**Problem requirements**
Lift out all lines below that contain "carried".

------------------------------------

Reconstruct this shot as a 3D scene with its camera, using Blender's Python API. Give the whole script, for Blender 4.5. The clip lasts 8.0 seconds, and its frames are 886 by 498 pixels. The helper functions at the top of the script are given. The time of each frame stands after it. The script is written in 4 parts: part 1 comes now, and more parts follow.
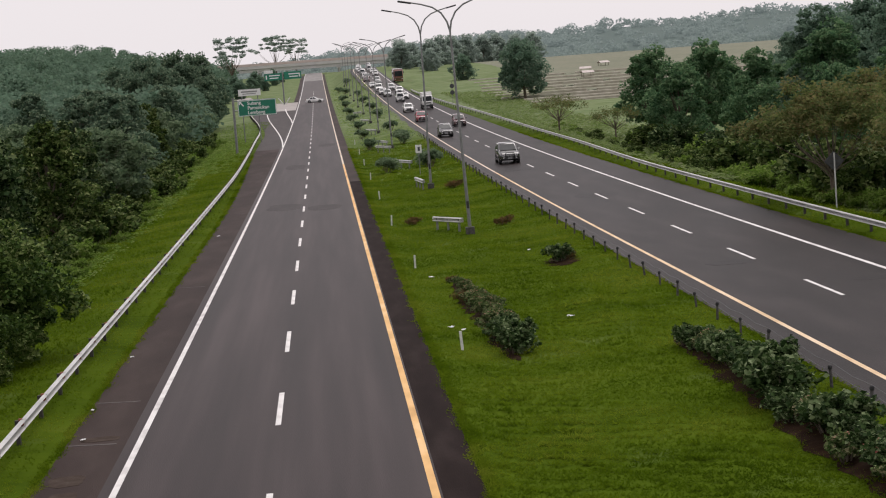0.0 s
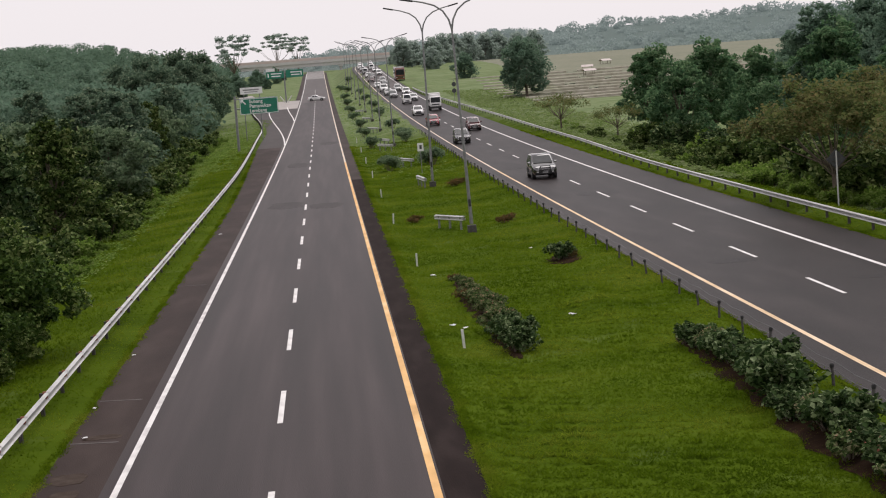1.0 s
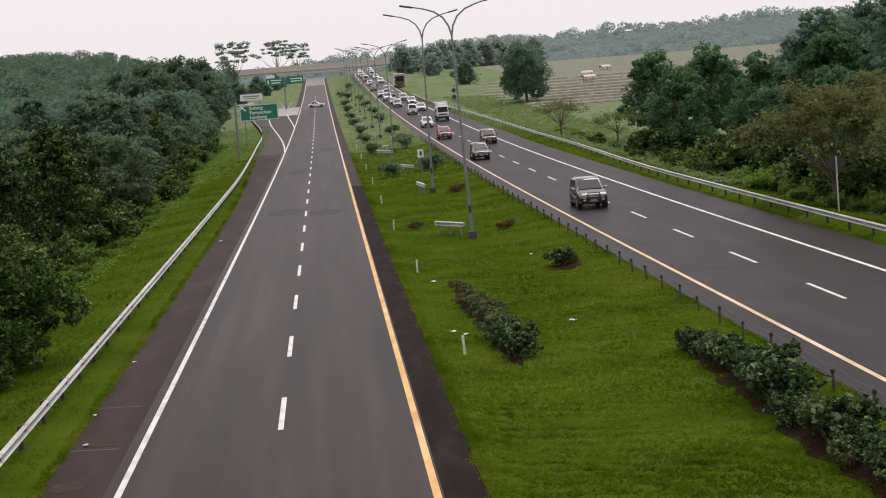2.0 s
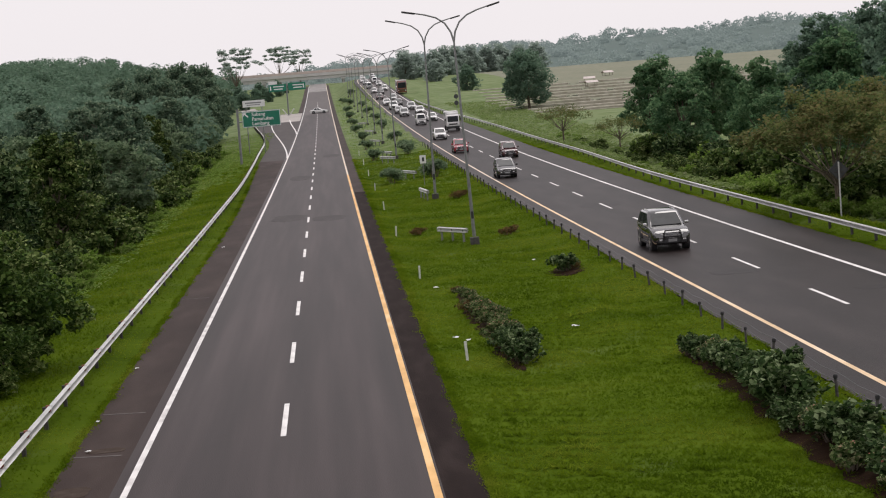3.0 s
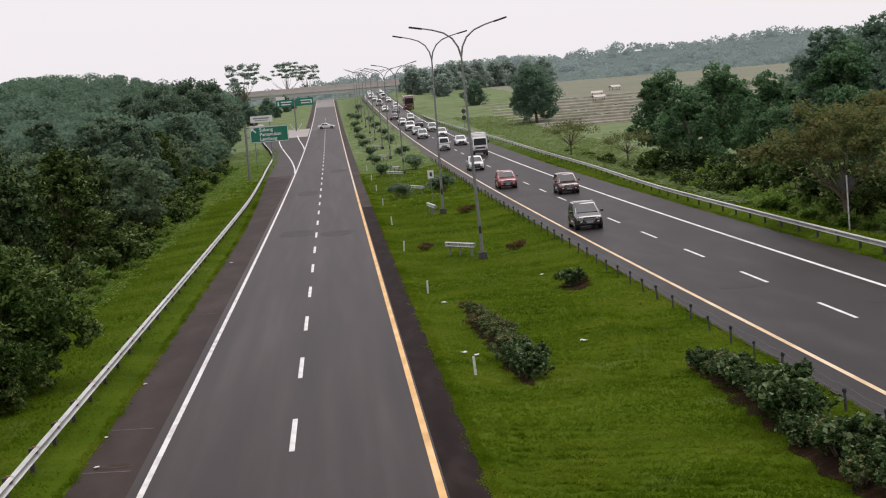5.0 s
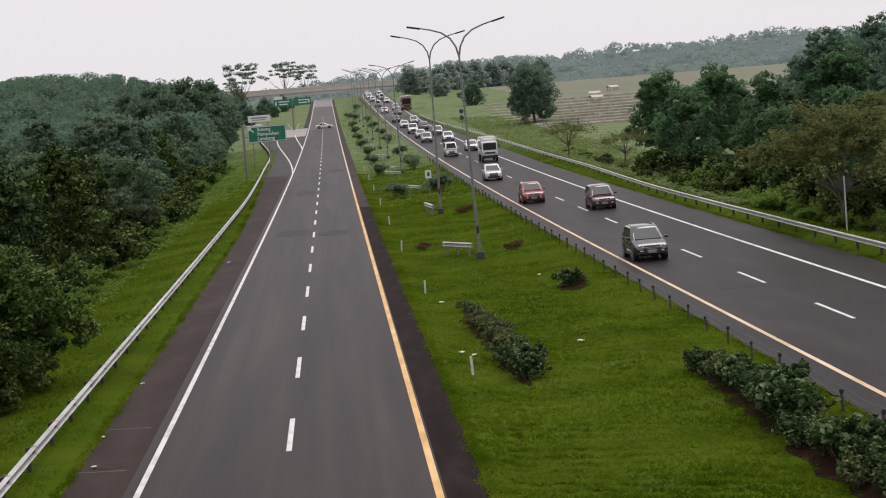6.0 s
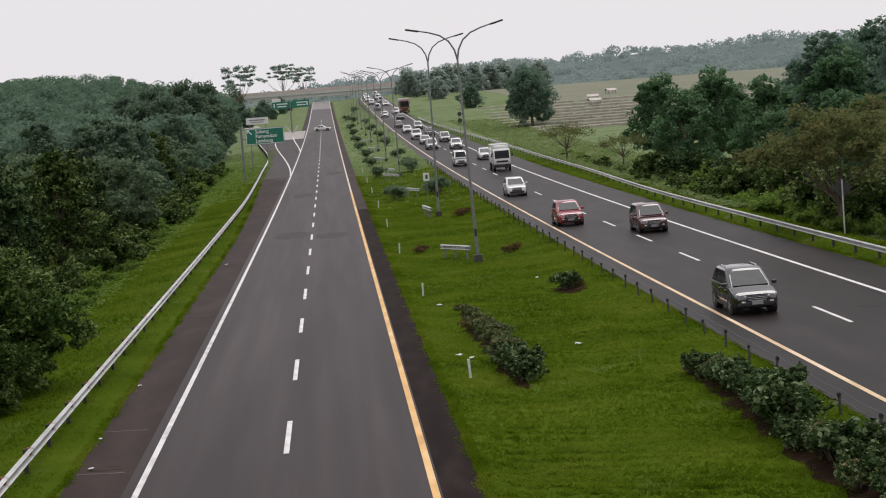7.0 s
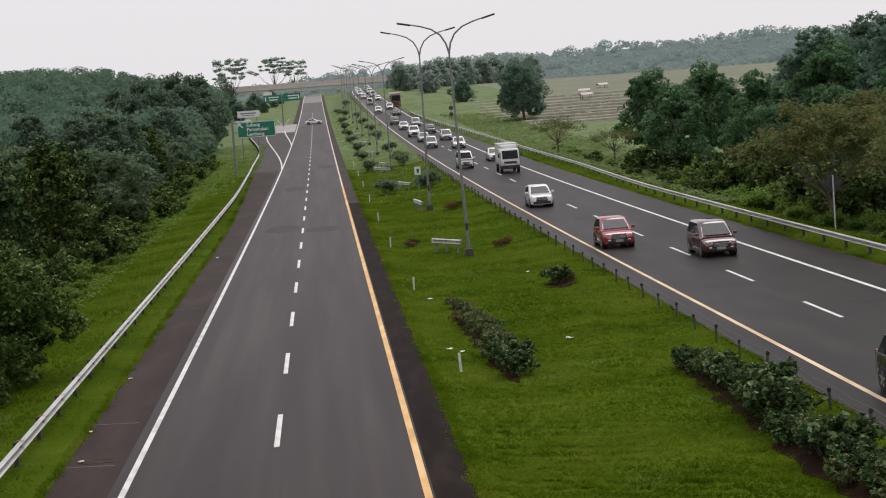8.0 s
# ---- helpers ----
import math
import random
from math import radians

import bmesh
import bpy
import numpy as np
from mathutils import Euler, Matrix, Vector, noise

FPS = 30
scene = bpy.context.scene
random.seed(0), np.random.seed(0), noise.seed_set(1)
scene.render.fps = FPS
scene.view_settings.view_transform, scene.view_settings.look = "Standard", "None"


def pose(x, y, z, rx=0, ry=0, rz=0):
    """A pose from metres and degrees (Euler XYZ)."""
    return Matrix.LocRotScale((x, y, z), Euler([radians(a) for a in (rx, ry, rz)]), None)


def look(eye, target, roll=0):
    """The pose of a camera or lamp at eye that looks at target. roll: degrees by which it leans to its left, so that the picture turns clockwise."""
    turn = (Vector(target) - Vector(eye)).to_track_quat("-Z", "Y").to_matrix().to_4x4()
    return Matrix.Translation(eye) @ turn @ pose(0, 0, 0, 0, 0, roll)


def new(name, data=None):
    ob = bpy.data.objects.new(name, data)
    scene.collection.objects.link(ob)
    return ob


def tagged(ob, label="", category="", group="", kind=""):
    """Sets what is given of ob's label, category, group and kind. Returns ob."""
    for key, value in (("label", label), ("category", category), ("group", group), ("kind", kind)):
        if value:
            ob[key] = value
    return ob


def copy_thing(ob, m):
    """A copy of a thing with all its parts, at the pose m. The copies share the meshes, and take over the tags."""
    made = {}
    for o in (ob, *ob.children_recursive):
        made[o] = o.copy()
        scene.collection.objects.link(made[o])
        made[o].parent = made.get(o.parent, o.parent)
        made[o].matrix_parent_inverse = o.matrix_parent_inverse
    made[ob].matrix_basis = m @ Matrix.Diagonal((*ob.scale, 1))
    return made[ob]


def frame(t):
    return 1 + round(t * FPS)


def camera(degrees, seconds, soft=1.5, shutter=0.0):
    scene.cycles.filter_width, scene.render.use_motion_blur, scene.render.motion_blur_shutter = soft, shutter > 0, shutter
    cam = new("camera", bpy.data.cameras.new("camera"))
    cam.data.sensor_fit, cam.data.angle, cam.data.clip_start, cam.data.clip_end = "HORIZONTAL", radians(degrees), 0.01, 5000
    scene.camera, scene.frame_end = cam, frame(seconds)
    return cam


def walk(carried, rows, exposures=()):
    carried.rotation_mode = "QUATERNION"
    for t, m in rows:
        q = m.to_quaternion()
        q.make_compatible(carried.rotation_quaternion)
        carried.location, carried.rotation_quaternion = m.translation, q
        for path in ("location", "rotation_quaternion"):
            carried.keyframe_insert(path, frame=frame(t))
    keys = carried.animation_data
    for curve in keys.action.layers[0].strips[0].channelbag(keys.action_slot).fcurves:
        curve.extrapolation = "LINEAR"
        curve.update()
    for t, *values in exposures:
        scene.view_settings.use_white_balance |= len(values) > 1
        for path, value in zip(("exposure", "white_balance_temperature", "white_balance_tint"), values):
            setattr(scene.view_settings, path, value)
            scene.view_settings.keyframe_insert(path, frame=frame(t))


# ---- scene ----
cam = camera(27.652, 8.0, soft=1.1)
EYE = (0.0, 0.0, 9.017)


def aim(yaw, pitch, roll):
    """The turn of a camera held by hand on the bridge: degrees to the right, up, and leaning."""
    return pose(*EYE, 90, 0, -yaw) @ pose(0, 0, 0, pitch, 0, 0) @ pose(0, 0, 0, 0, 0, roll)


walk(cam, [
    (0, aim(3.492, -5.620, -4.281)),
    (0.5, aim(3.479, -5.691, -4.308)),
    (1, aim(3.429, -5.674, -4.285)),
    (1.5, aim(3.447, -5.544, -4.381)),
    (3, aim(3.370, -5.280, -4.484)),
    (3.5, aim(3.168, -4.984, -4.633)),
    (4, aim(3.161, -5.042, -4.619)),
    (5.5, aim(3.153, -4.700, -4.674)),
    (6, aim(3.234, -4.798, -4.565)),
    (6.5, aim(3.254, -4.613, -4.513)),
    (7, aim(3.308, -4.718, -4.422)),
    (7.5, aim(3.312, -4.828, -4.306)),
    (8, aim(3.580, -4.931, -4.217)),
], exposures=[(0, 0.12, 6350, 14), (1, 0.18, 6350, 14), (3.5, 0.19, 6300, 13), (5.5, 0.2, 6250, 13), (6, 0.1, 6250, 12), (7, 0.08, 6200, 11), (8, 0.08, 6200, 10)])

# ---- world and light ----
world = bpy.data.worlds.new("overcast_sky")
scene.world = world
world.use_nodes = True
wn = world.node_tree.nodes
sky = wn.new("ShaderNodeTexSky")
sky.sky_type, sky.sun_disc = "NISHITA", False
sky.sun_elevation, sky.sun_rotation = radians(58), radians(35)
sky.dust_density, sky.air_density = 4.0, 1.0
veil = wn.new("ShaderNodeMixRGB")
veil.inputs[0].default_value = 0.93
veil.inputs[2].default_value = (8.2, 7.75, 7.6, 1)
world.node_tree.links.new(sky.outputs[0], veil.inputs[1])
world.node_tree.links.new(veil.outputs[0], wn["Background"].inputs[0])
wn["Background"].inputs[1].default_value = 0.1
sun = new("sun", bpy.data.lights.new("sun", "SUN"))
sun.data.energy, sun.data.angle, sun.data.color = 1.2, radians(40), (1.0, 0.95, 0.88)
sun.matrix_world = look((0, 0, 60), (-30 * math.sin(radians(35)), -30 * math.cos(radians(35)), 12))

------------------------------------

**Answer to the task**
def walk(carried, rows, exposures=()):
    carried.rotation_mode = "QUATERNION"
        q.make_compatible(carried.rotation_quaternion)
        carried.location, carried.rotation_quaternion = m.translation, q
            carried.keyframe_insert(path, frame=frame(t))
    keys = carried.animation_data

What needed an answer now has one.